▶ **Dataset excerpt**
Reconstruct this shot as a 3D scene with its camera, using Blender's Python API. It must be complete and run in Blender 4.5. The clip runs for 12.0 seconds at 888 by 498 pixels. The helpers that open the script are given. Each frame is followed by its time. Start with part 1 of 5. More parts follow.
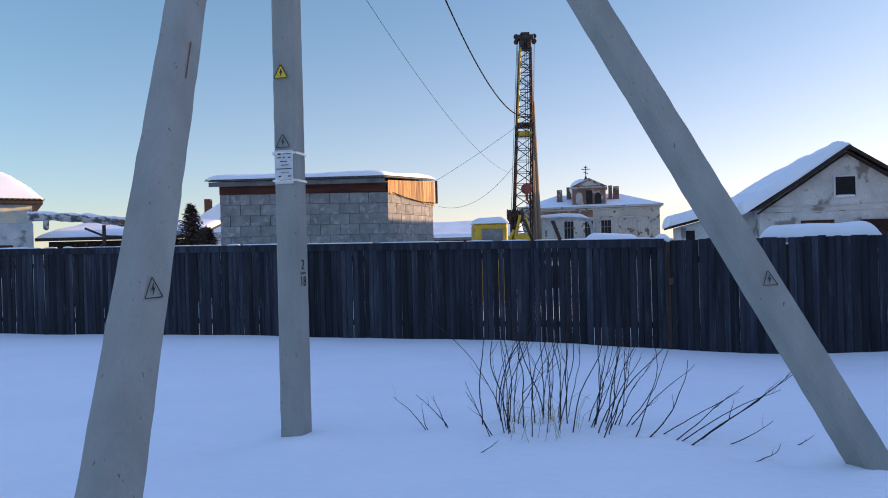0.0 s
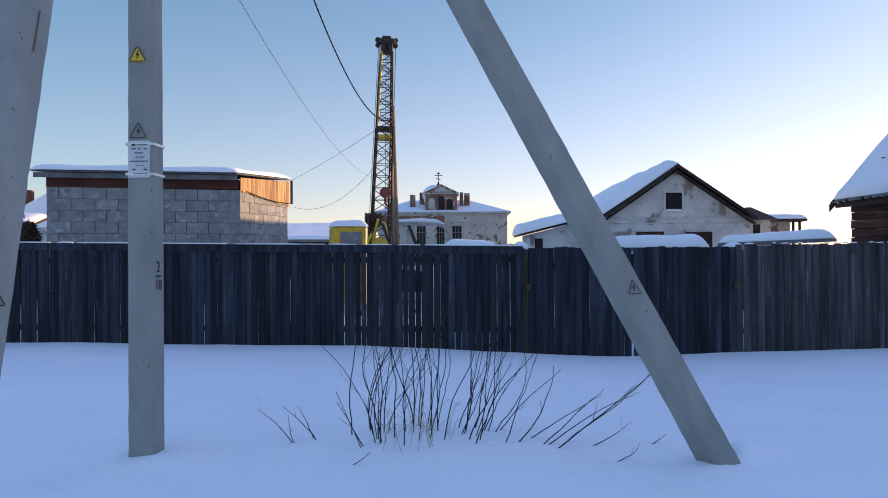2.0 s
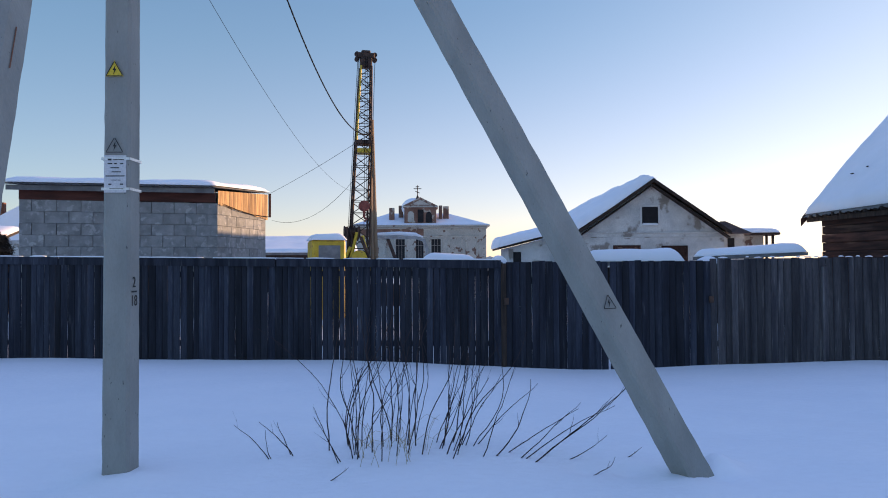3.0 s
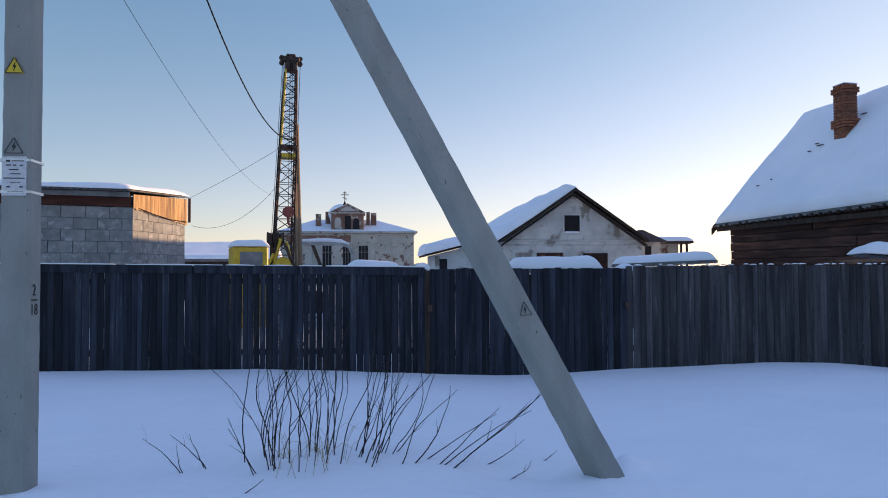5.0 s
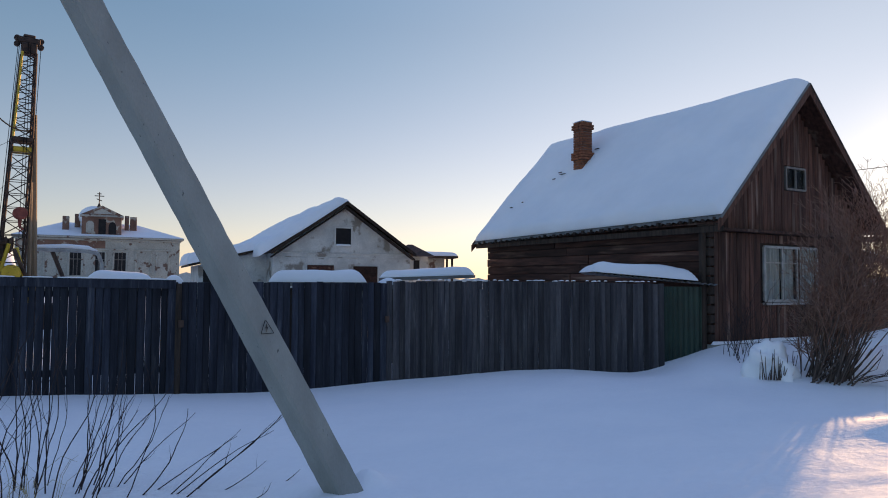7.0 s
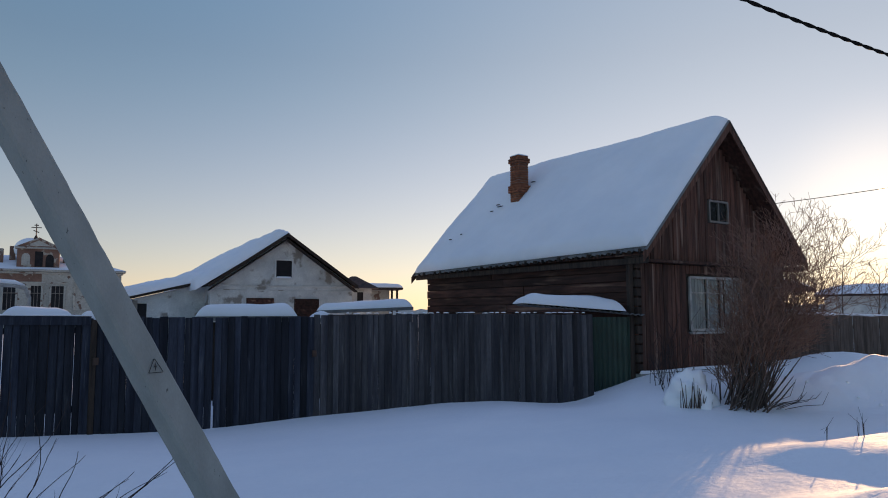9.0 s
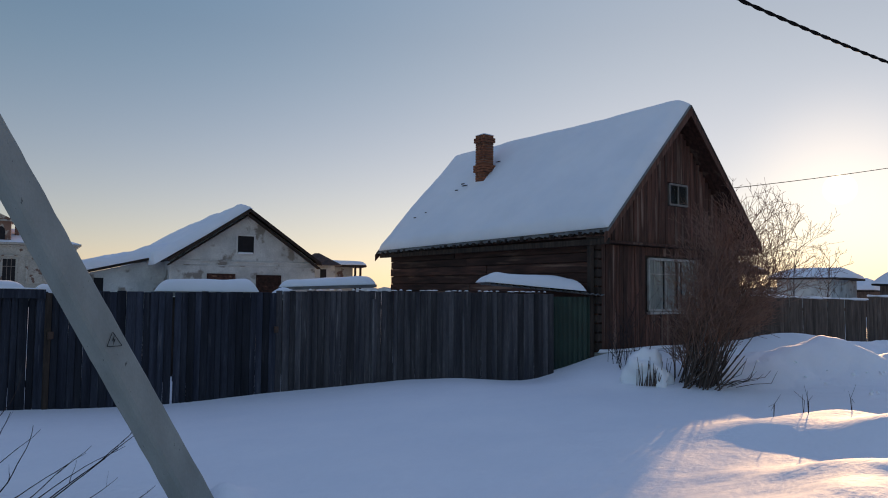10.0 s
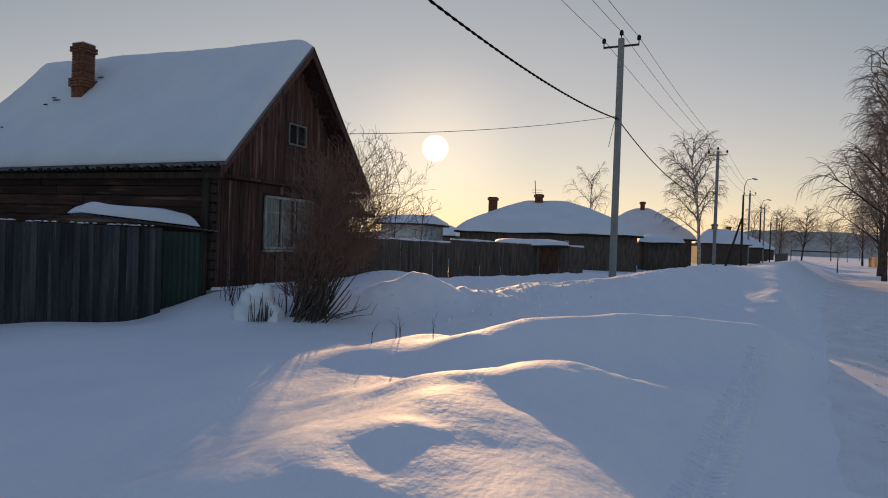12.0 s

▶ **Problem**
Copy out all of the data word for word. Do not carry over any picture.

▶ **Response to the task**
Reconstruct this shot as a 3D scene with its camera, using Blender's Python API. It must be complete and run in Blender 4.5. The clip runs for 12.0 seconds at 888 by 498 pixels. The helpers that open the script are given. Each frame is followed by its time. Start with part 1 of 5. More parts follow.
0.0 s
2.0 s
3.0 s
5.0 s
7.0 s
9.0 s
10.0 s
12.0 s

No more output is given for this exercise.